Digest of Tomita Technologies USA, LLC v. Nintendo Co., Ltd., No. 2014-1244 (Fed. Cir. Dec. 8, 2014) (nonprecedential). On appeal from S.D.N.Y. Before Prost, Bryson, and Hughes.

Procedural Posture: Accused infringer Nintendo appealed from a final judgment of infringement, a finding the patent was not invalid, and an award of damages. CAFC affirmed in part, and reversed in part.

  • Claim construction — means-plus-function: The CAFC determined that the district court erred in adopting the patentee’s proposed construction of “offset presetting means” because the patent disclosed only one corresponding structure and not multiple embodiments with different corresponding structures as argued by patentee. Two of the figures relied upon by the patentee as purportedly showing further corresponding structure were in fact part of the same embodiment but just showed a larger circuit. Additionally, the repetition or paraphrasing of means-plus-function claim language in the specification alone did not describe any additional structure. And, structure in the specification that performs only part of the claimed function is not corresponding structure.
  • Infringement: The CAFC determined that the district court did not err in its denial of Nintendo’s JMOL on infringement of a claim limit calling for “cross-point measuring means.” While the parties presented conflicting arguments and theories, Nintendo did not dispute that Tomita presented evidence in support of its theory. The fact that the jury rejected Nintendo’s evidence does not mean there was a complete lack of evidence supporting the verdict. Contrary to Nintendo’s argument, Tomita’s evidence was also directed to a corresponding structure encompassed by the district court’s construction of this claim limit.

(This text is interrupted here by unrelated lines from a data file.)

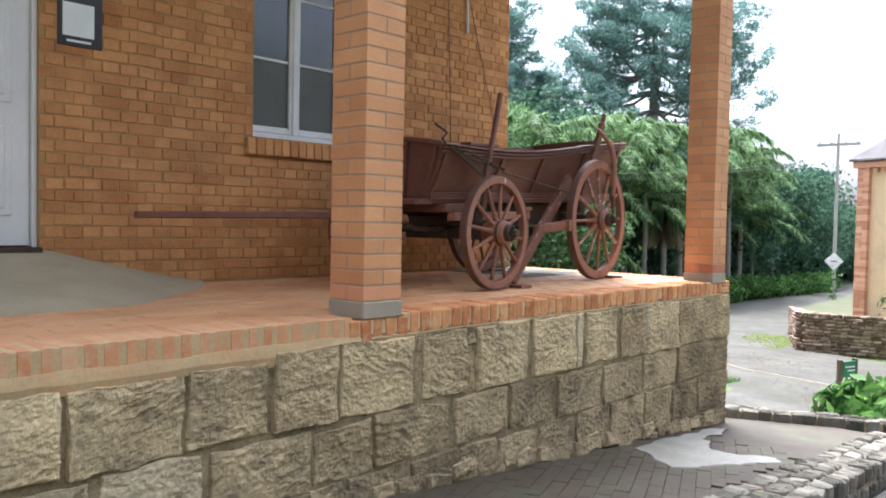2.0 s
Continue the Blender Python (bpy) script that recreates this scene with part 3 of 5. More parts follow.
def house_wall():
    bm = bmesh.new()
    y0, y1 = WALL_Y + 0.0055, WALL_Y + 0.38
    for lo, hi in (((WALL_X0, DOOR_X0), (-1.0, WALL_TOP)), ((DOOR_X0, DOOR_X1), (-1.0, DOOR_Z0)), ((DOOR_X0, DOOR_X1), (DOOR_Z1, WALL_TOP)),
                   ((DOOR_X1, WIN_X0), (-1.0, WALL_TOP)), ((WIN_X0, WIN_X1), (-1.0, WIN_Z0 - 0.0)), ((WIN_X0, WIN_X1), (WIN_Z1, WALL_TOP)), ((WIN_X1, CORNER_X - 0.008), (-1.0, WALL_TOP))):
        box(bm, (lo[0], y0, hi[0]), (lo[1], y1, hi[1]))
    box(bm, (CORNER_X - 0.38, y1, -1.0), (CORNER_X - 0.008, 9.0, WALL_TOP))
    box(bm, (WALL_X0, y1, -1.0), (WALL_X0 + 0.3, 9.0, WALL_TOP))
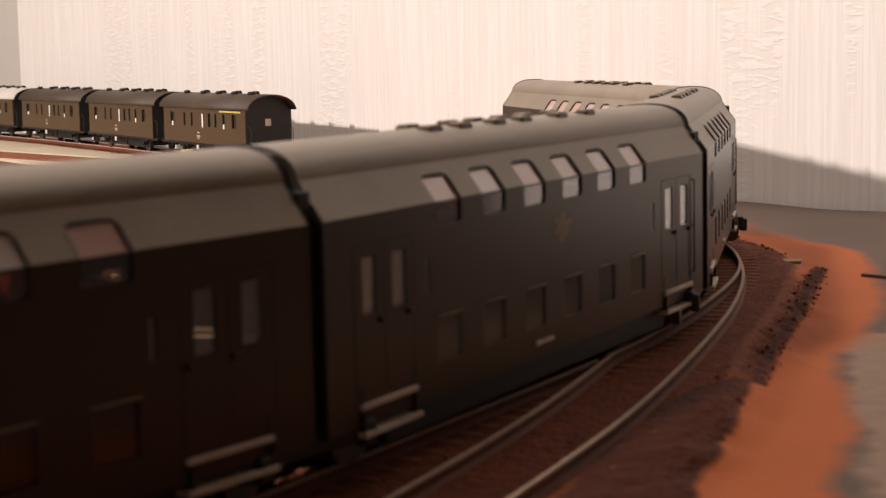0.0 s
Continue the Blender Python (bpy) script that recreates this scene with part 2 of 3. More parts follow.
def add_rod(bm, a, b, r, n=8):
    a, b = Vector(a), Vector(b)
    d = b - a
    q = d.to_track_quat("Z", "Y").to_matrix().to_4x4()
    bmesh.ops.create_cone(bm, cap_ends=True, segments=n, radius1=r, radius2=r, depth=d.length,
                          matrix=Matrix.Translation((a + b) / 2) @ q)


def lathe(profile, n=24):
    bm = bmesh.new()
    rings = [[bm.verts.new((r * math.cos(2 * math.pi * k / n), r * math.sin(2 * math.pi * k / n), z)) for k in range(n)] for r, z in profile]
    for a, b in zip(rings, rings[1:]):
        for k in range(n):
            bm.faces.new((a[k], a[(k + 1) % n], b[(k + 1) % n], b[k]))
    bm.faces.new(rings[0][::-1])
    bm.faces.new(rings[-1])
    return bm


# ---- the tracks' centre lines, x as a smooth function of y (metres) ----


class Line:
    def __init__(self, knots):
        self.y = np.array([k[0] for k in knots]) / 1000
        self.x = np.array([k[1] for k in knots]) / 1000
        n = len(self.y)
        h = np.diff(self.y)
        a, b = np.eye(n), np.zeros(n)
        for i in range(1, n - 1):
            a[i, i - 1:i + 2] = h[i - 1], 2 * (h[i - 1] + h[i]), h[i]
            b[i] = 6 * ((self.x[i + 1] - self.x[i]) / h[i] - (self.x[i] - self.x[i - 1]) / h[i - 1])
        self.m = np.linalg.solve(a, b)
        ys = np.arange(self.y[0] - 0.35, self.y[-1] + 0.05, 0.001)
        xs = np.array([self.at(q) for q in ys])
        self.ys, self.xs = ys, xs
        self.s = np.concatenate([[0], np.cumsum(np.hypot(np.diff(xs), np.diff(ys)))])
        self.s -= np.interp(0.3, ys, self.s)

    def at(self, y):
        q = min(max(y, self.y[0]), self.y[-1])
        i = int(np.clip(np.searchsorted(self.y, q) - 1, 0, len(self.y) - 2))
        h = self.y[i + 1] - self.y[i]
        a, b = (self.y[i + 1] - q) / h, (q - self.y[i]) / h
        x = a * self.x[i] + b * self.x[i + 1] + ((a ** 3 - a) * self.m[i] + (b ** 3 - b) * self.m[i + 1]) * h * h / 6
        d = (self.x[i + 1] - self.x[i]) / h + (-(3 * a * a - 1) * self.m[i] + (3 * b * b - 1) * self.m[i + 1]) * h / 6
        return x + d * (y - q)

    def place(self, s):
        return Vector((np.interp(s, self.s, self.xs), np.interp(s, self.s, self.ys), 0))

    def heading(self, s):
        return (self.place(s + 0.003) - self.place(s - 0.003)).normalized()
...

  • Invalidity: The district court did not err in denying Nintendo’s JMOL with respect to invalidity for lack of enablement or written description. Nintendo did not show the infringement verdict must have rested on an incorrect assumption by the jury that the asserted claim encompassed cameras with parallel optical axes. Instead, Tomita presented evidence to the effect that while the accused product included parallel cameras, the cameras nonetheless had intersecting optical axes.
  • Jury Instructions — claim construction: The district court did not abuse its discretion in denying Nintendo’s motion for a new trial. The CAFC determined that the district court properly instructed the jury on claim construction, including the construction “cross point measuring means.” While the instructions did not include “rigid, legal language,” they nonetheless made clear that the jury was not free to apply its own reading of the disputed terms. Moreover, the district court did not err by declining to construe “cross point.” Nintendo argued that this allowed Tomita to confuse the jury by conflating the terms “cross point” and “cross point information” with “offset.” The CAFC determined, however, that Tomita’s discussions of “cross point” did not differ from its usage in the patent.